Hybrid Trading: Blending Manual and Automated Systems
Hybrid trading blends manual judgment with automated execution. Learn how to split roles, avoid common pitfalls, and decide what to automate first.

You don't have to pick a side
Most "manual vs automated" debates present a false choice. In practice, many traders run a hybrid setup: they keep human judgment where it adds value and delegate the repetitive, emotional, or time-sensitive parts to a bot. The question isn't which is better — it's which tasks belong to which.

What each side is actually good at
Humans and machines fail in different places. A hybrid approach plays to each one's strengths.
The pattern is clear: discretion at the edges, automation in the middle. You decide the plan and the context; the bot enforces the rules.
The most expensive trading mistakes are rarely bad ideas — they're good rules abandoned under stress. Automation's real edge is discipline, not genius.
Common ways to split the work
There's no single "correct" hybrid. A few practical patterns:
- Automated entries, manual exits. Let a bot scan and trigger entries by your rules, then manage the exit yourself when you want more nuance. (Be honest about whether you'll actually watch it.)
- Manual entries, automated management. You pick the trade; the bot handles the stop-loss, take-profit, and position sizing so your worst instincts never touch an open position.
- Core-and-satellite. A bot runs your bread-and-butter strategy continuously while you trade a small discretionary book on the side.
- Automated overnight, manual by day. Hand off the hours you can't watch — a bot doesn't sleep through an Asian-session move.
Automate the decision you're most likely to fumble under pressure first. For most people that's the exit — cutting losers and letting winners run.
With algomax, you describe any of these in plain language and the AI turns it into a ready-to-run bot connected to your own broker. You never write code, so moving a rule from "in my head" to "enforced automatically" is a conversation, not a project. See for how that translation works.

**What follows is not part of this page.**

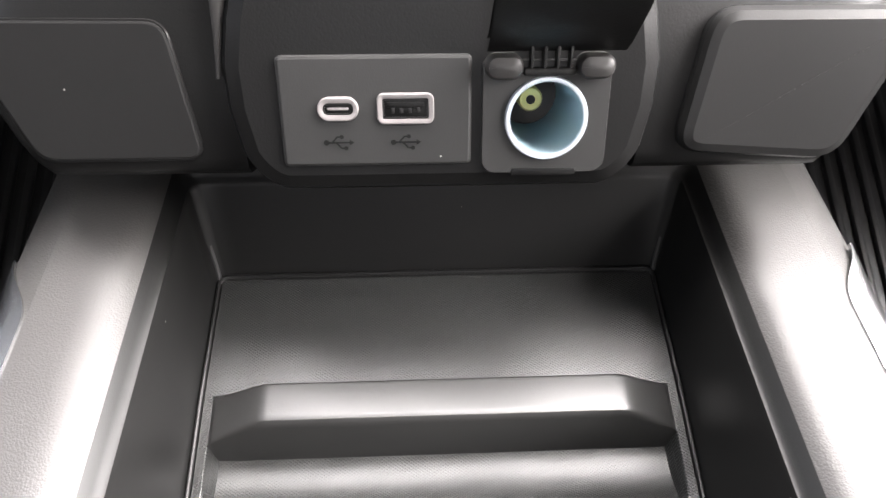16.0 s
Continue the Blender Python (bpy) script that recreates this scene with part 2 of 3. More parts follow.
def stitches(path, up, length=0.0030, gap=0.0020, r=0.00034):
    """Small rounded thread stitches laid along a path, slightly slanted and sunk at both ends."""
    bm = bmesh.new()
    p = np.array(path, float)
    d = np.r_[0, np.cumsum(np.linalg.norm(np.diff(p, axis=0), axis=1))]
    at = lambda q: Vector([np.interp(q, d, p[:, k]) for k in range(3)])
    s = 0.001
    rnd = random.Random(len(path))
    while s + length < d[-1]:
        a, b = at(s), at(s + length)
        side = (b - a).normalized().cross(Vector(up)).normalized()
        a, b = a + side * 0.00018, b - side * 0.00018
        c = (a + b) / 2 + Vector(up) * 0.0005
        loops = []
        for q, k in ((a - Vector(up) * 0.0002, 0.6), (a * 0.82 + b * 0.18 + Vector(up) * 0.0004, 0.95), (c, 1.0), (a * 0.18 + b * 0.82 + Vector(up) * 0.0004, 0.95), (b - Vector(up) * 0.0002, 0.6)):
            loops.append([tuple(q + r * k * (math.cos(2 * math.pi * j / 6) * side * 1.25 + math.sin(2 * math.pi * j / 6) * Vector(up))) for j in range(6)])
        loft(loops, True, True, True, bm)
        s += (length + gap) * rnd.uniform(0.97, 1.03)
    return bm


def smooth(a, b, v):
    t = min(1.0, max(0.0, (v - a) / (b - a)))
    return t * t * (3 - 2 * t)


# ---- cab shell ----
def wall_with_opening(name, axis, at, thick, lo, hi, zlo, zhi, olo, ohi, ozlo, ozhi, mat):
    """A wall across one axis with one opening through it."""
    bm = bmesh.new()
    for a0, a1, z0, z1 in ((lo, hi, zlo, ozlo), (lo, hi, ozhi, zhi), (lo, olo, ozlo, ozhi), (ohi, hi, ozlo, ozhi)):
        b = box(at - thick, at, a0, a1, z0, z1) if axis == "x" else box(a0, a1, at - thick, at, z0, z1)
        me = bpy.data.meshes.new("tmp")
        b.to_mesh(me)
        b.free()
        bm.from_mesh(me)
        bpy.data.meshes.remove(me)
    return tagged(part(name, bm, mat, flat=True), kind="structure")


FLOOR_Z = 0.10
tagged(part("floor", box(-1.0, 1.0, -1.3, 1.5, FLOOR_Z - 0.04, FLOOR_Z), CARPET, flat=True), "black carpeted cab floor", kind="structure")
tagged(part("ceiling", box(-1.0, 1.0, -1.3, 0.55, 1.38, 1.42), TRIM, flat=True), "light grey cloth headliner", kind="structure")
wall_with_opening("wall_left", "x", -0.95, 0.05, -1.3, 1.5, FLOOR_Z, 1.38, -0.1, 1.05, 0.78, 1.28, DOORTRIM)
wall_with_opening("wall_right", "x", 1.0, 0.05, -1.3, 1.5, FLOOR_Z, 1.38, -0.1, 1.05, 0.78, 1.28, DOORTRIM)
wall_with_opening("wall_back", "y", -1.25, 0.05, -0.95, 0.95, FLOOR_Z, 1.38, -0.7, 0.7, 0.85, 1.28, DOORTRIM)
tagged(part("firewall", box(-0.95, 0.95, 1.45, 1.5, FLOOR_Z, 0.85), DOORTRIM, flat=True), "dark plastic bulkhead beyond the footwell", kind="structure")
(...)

Making a hybrid setup actually work
The risk of hybrid trading is overlap and interference — you and the bot fighting over the same position, or you overriding rules so often that the automation is theater.
Guardrails that help:
- Draw clean boundaries. Write down exactly which decisions are yours and which are the bot's. No ambiguity mid-trade.
- Test the automated half before it touches real money. Backtest the logic on historical candles and then so you trust it when live.
- Track overrides. Every time you manually override the bot, log why. If your overrides consistently beat the rules, refine the rules. If they don't, stop overriding.
- Keep sizing on the bot. Consistent position sizing is where discipline pays off most — let the machine handle it.
A bot placing orders through your broker keys will do exactly what you described — including your mistakes. Start small, and treat early live runs as observation, not conviction.
Hybrid trading isn't a compromise for the indecisive. It's a deliberate division of labor that lets you stay involved where judgment matters while removing yourself from the moments where emotion costs the most.
Key takeaways
- Hybrid trading assigns discretion to humans, enforcement to bots — not one or the other.
- Automate the decision you fumble most under pressure; for many traders that's the exit.
- Draw clean boundaries so you and the bot don't interfere with the same position.
- Test the automated half with backtesting and paper trading, and log every manual override.
Frequently asked questions
Is hybrid trading better than fully automated trading?
Neither is universally better. Hybrid trading suits people who value human context but want discipline enforced automatically, while full automation suits well-defined, rule-based strategies you'd rather not touch. Choose based on how much your discretion genuinely improves outcomes.
What part of my trading should I automate first?
Start with the decision you handle worst under pressure, which for most traders is the exit — cutting losers and holding winners. Automating stops, targets, and position sizing removes the moments where emotion costs the most.
Can I override a bot's decisions?
Yes, but do it deliberately and log why each time. If your overrides consistently beat the rules, improve the rules; if they don't, the override habit is likely hurting your results.
Do I need to code to run a hybrid setup?
No. With algomax you describe the automated portion of your strategy in plain language and the AI turns it into a ready-to-run bot that trades through your own broker keys, so you never write or see code.
How do I test the automated half before risking money?
Backtest the logic on historical candles to see how it would have behaved, then paper trade it live to confirm it works as expected before committing real funds. Start small even after that.